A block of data
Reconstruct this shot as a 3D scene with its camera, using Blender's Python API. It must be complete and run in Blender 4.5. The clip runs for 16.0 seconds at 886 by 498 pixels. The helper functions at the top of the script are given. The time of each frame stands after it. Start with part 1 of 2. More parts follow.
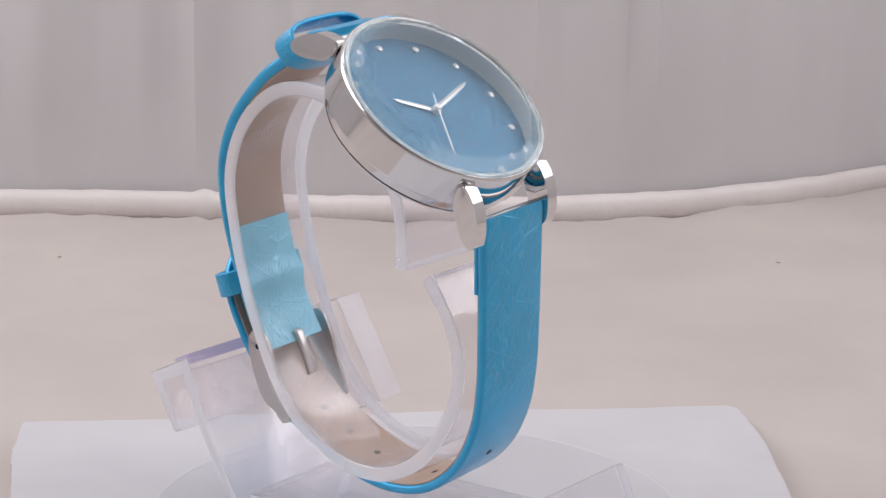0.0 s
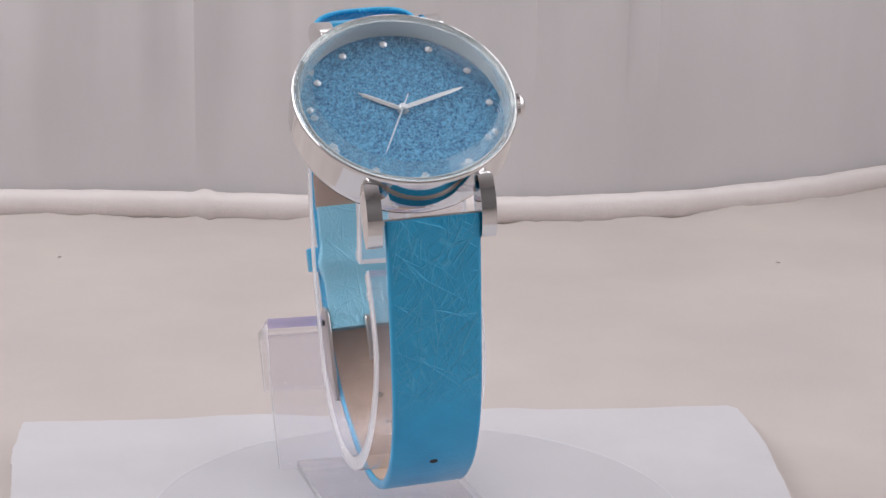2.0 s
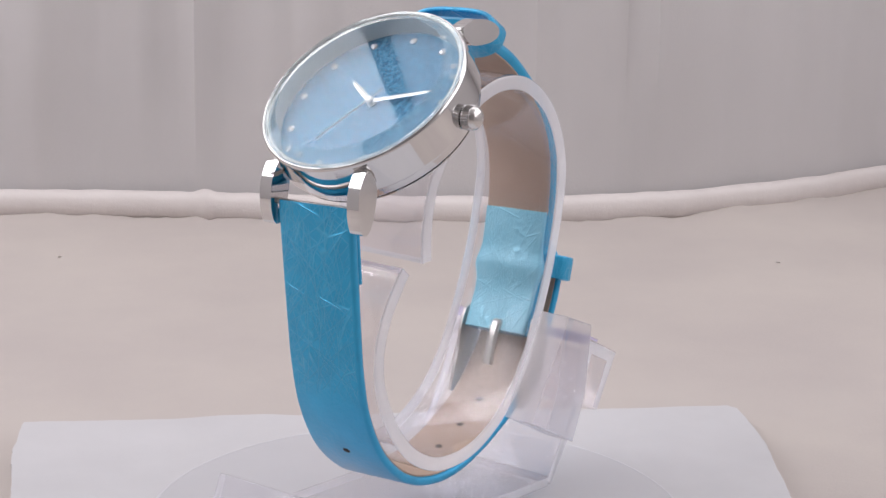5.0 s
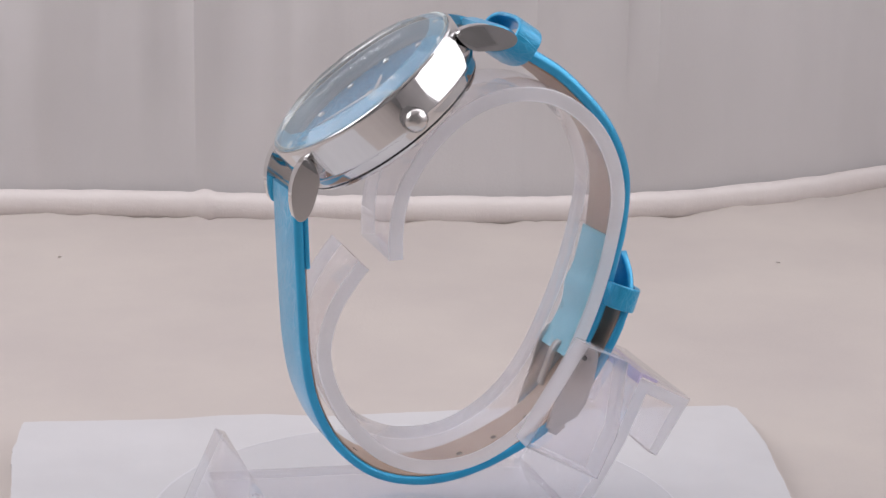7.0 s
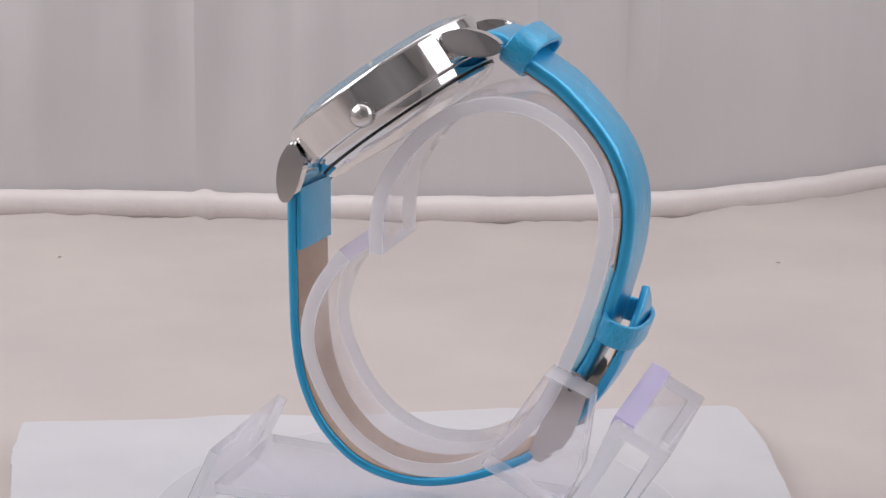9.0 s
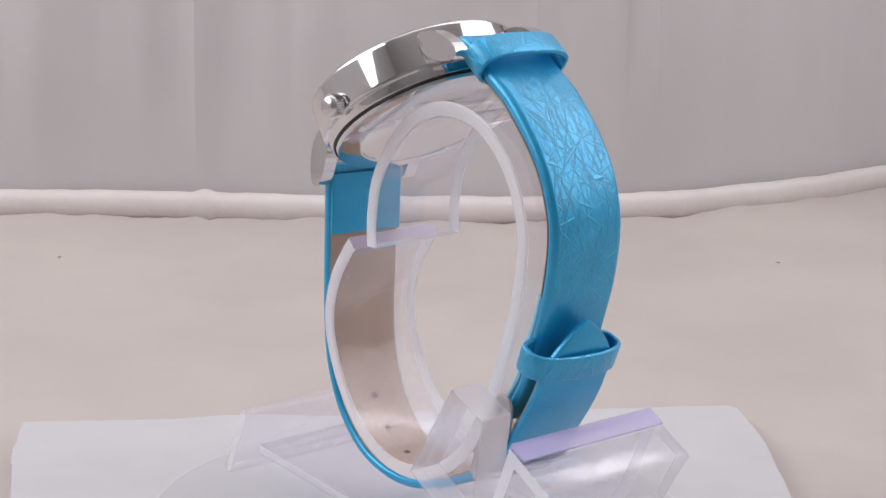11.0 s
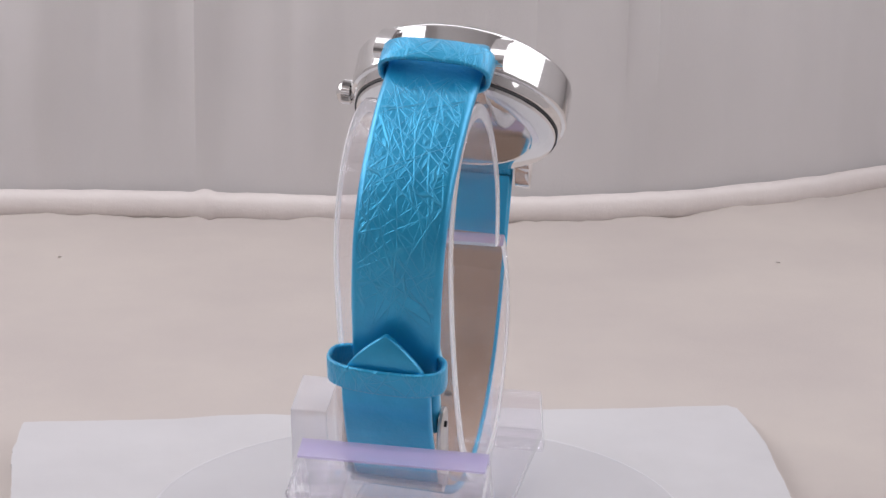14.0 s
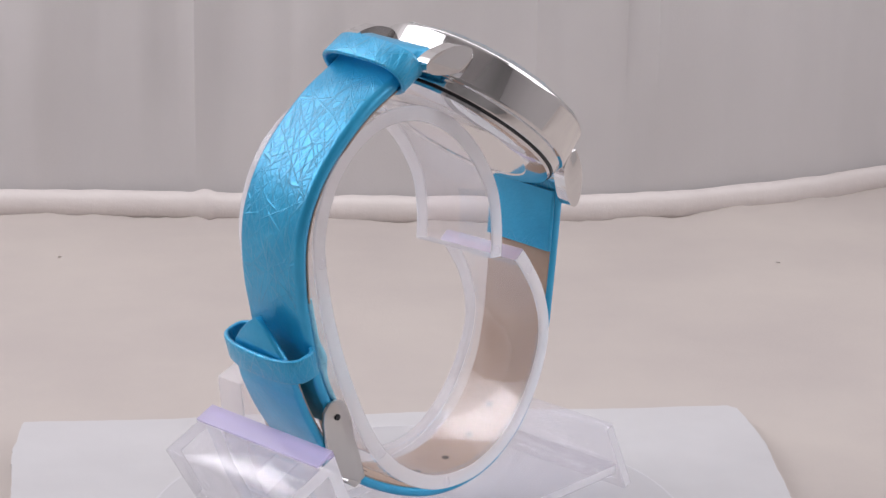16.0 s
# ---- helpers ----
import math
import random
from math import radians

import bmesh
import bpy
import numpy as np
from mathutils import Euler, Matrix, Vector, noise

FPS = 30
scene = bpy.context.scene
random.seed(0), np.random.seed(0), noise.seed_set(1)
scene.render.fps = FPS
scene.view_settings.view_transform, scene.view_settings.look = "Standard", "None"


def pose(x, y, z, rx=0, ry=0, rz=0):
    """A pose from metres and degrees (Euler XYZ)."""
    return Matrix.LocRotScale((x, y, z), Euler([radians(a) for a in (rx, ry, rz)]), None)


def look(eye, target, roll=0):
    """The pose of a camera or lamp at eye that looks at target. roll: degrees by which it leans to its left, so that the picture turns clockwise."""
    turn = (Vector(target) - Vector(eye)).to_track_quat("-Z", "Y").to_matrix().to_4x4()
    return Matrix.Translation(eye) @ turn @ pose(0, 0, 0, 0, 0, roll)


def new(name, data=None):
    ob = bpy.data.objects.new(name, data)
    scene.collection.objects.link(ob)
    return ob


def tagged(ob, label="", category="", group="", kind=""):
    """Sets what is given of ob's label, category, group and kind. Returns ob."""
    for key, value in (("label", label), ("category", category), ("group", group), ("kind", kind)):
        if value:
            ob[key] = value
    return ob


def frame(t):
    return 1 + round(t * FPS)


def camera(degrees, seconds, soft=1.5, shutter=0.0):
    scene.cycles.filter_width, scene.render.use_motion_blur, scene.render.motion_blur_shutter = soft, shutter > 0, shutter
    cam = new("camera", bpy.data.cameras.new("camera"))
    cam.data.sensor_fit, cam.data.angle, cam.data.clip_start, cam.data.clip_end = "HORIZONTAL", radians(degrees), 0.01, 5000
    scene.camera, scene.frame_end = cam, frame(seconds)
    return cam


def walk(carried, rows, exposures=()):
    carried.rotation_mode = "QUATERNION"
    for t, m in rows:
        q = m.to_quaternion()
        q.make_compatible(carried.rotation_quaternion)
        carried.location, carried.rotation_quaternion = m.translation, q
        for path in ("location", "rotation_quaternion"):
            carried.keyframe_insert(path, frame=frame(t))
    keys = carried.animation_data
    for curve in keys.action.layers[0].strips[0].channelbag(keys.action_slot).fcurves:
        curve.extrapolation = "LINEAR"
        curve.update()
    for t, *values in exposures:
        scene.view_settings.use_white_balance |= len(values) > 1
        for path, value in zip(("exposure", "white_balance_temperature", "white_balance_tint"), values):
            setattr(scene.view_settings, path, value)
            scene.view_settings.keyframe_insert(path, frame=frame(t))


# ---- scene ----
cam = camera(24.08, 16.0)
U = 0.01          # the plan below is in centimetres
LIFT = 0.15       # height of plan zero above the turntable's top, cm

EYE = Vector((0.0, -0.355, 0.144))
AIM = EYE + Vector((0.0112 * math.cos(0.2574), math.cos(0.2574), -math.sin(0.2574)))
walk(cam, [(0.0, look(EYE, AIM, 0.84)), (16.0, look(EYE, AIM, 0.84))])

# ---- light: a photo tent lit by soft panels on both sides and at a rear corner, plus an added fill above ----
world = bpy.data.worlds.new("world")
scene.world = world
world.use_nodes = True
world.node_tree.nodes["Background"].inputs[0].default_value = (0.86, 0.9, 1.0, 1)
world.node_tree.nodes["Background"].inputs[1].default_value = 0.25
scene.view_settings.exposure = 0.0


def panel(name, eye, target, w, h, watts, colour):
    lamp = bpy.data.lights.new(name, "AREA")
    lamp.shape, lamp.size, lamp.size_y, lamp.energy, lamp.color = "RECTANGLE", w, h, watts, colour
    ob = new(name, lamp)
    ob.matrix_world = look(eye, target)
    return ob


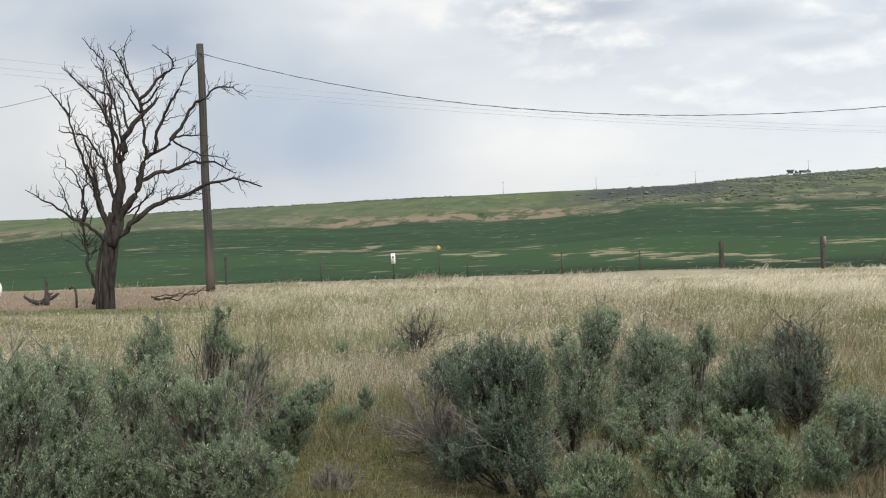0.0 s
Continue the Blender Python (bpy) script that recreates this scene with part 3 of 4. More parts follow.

**REQUIREMENTS**:
The pictures should not be reproduced; quote all of the other material exactly.

**WRITTEN RESPONSE**:
Reconstruct this shot as a 3D scene with its camera, using Blender's Python API. It must be complete and run in Blender 4.5. The clip runs for 16.0 seconds at 886 by 498 pixels. The helper functions at the top of the script are given. The time of each frame stands after it. Start with part 1 of 2. More parts follow.
0.0 s
2.0 s
5.0 s
7.0 s
9.0 s
11.0 s
14.0 s
16.0 s
# ---- helpers ----
import math
import random
from math import radians

import bmesh
import bpy
import numpy as np
from mathutils import Euler, Matrix, Vector, noise

FPS = 30
scene = bpy.context.scene
random.seed(0), np.random.seed(0), noise.seed_set(1)
scene.render.fps = FPS
scene.view_settings.view_transform, scene.view_settings.look = "Standard", "None"


def pose(x, y, z, rx=0, ry=0, rz=0):
    """A pose from metres and degrees (Euler XYZ)."""
    return Matrix.LocRotScale((x, y, z), Euler([radians(a) for a in (rx, ry, rz)]), None)


def look(eye, target, roll=0):
    """The pose of a camera or lamp at eye that looks at target. roll: degrees by which it leans to its left, so that the picture turns clockwise."""
    turn = (Vector(target) - Vector(eye)).to_track_quat("-Z", "Y").to_matrix().to_4x4()
    return Matrix.Translation(eye) @ turn @ pose(0, 0, 0, 0, 0, roll)


def new(name, data=None):
    ob = bpy.data.objects.new(name, data)
    scene.collection.objects.link(ob)
    return ob


def tagged(ob, label="", category="", group="", kind=""):
    """Sets what is given of ob's label, category, group and kind. Returns ob."""
    for key, value in (("label", label), ("category", category), ("group", group), ("kind", kind)):
        if value:
            ob[key] = value
    return ob


def frame(t):
    return 1 + round(t * FPS)


def camera(degrees, seconds, soft=1.5, shutter=0.0):
    scene.cycles.filter_width, scene.render.use_motion_blur, scene.render.motion_blur_shutter = soft, shutter > 0, shutter
    cam = new("camera", bpy.data.cameras.new("camera"))
    cam.data.sensor_fit, cam.data.angle, cam.data.clip_start, cam.data.clip_end = "HORIZONTAL", radians(degrees), 0.01, 5000
    scene.camera, scene.frame_end = cam, frame(seconds)
    return cam


def walk(carried, rows, exposures=()):
    carried.rotation_mode = "QUATERNION"
    for t, m in rows:
        q = m.to_quaternion()
        q.make_compatible(carried.rotation_quaternion)
        carried.location, carried.rotation_quaternion = m.translation, q
        for path in ("location", "rotation_quaternion"):
            carried.keyframe_insert(path, frame=frame(t))
    keys = carried.animation_data
    for curve in keys.action.layers[0].strips[0].channelbag(keys.action_slot).fcurves:
        curve.extrapolation = "LINEAR"
        curve.update()
    for t, *values in exposures:
        scene.view_settings.use_white_balance |= len(values) > 1
        for path, value in zip(("exposure", "white_balance_temperature", "white_balance_tint"), values):
            setattr(scene.view_settings, path, value)
            scene.view_settings.keyframe_insert(path, frame=frame(t))


# ---- scene ----
cam = camera(24.08, 16.0)
U = 0.01          # the plan below is in centimetres
LIFT = 0.15       # height of plan zero above the turntable's top, cm

EYE = Vector((0.0, -0.355, 0.144))
AIM = EYE + Vector((0.0112 * math.cos(0.2574), math.cos(0.2574), -math.sin(0.2574)))
walk(cam, [(0.0, look(EYE, AIM, 0.84)), (16.0, look(EYE, AIM, 0.84))])

# ---- light: a photo tent lit by soft panels on both sides and at a rear corner, plus an added fill above ----
world = bpy.data.worlds.new("world")
scene.world = world
world.use_nodes = True
world.node_tree.nodes["Background"].inputs[0].default_value = (0.86, 0.9, 1.0, 1)
world.node_tree.nodes["Background"].inputs[1].default_value = 0.25
scene.view_settings.exposure = 0.0


def panel(name, eye, target, w, h, watts, colour):
    lamp = bpy.data.lights.new(name, "AREA")
    lamp.shape, lamp.size, lamp.size_y, lamp.energy, lamp.color = "RECTANGLE", w, h, watts, colour
    ob = new(name, lamp)
    ob.matrix_world = look(eye, target)
    return ob


0.0 s
Continue the Blender Python (bpy) script that recreates this scene with part 3 of 4. More parts follow.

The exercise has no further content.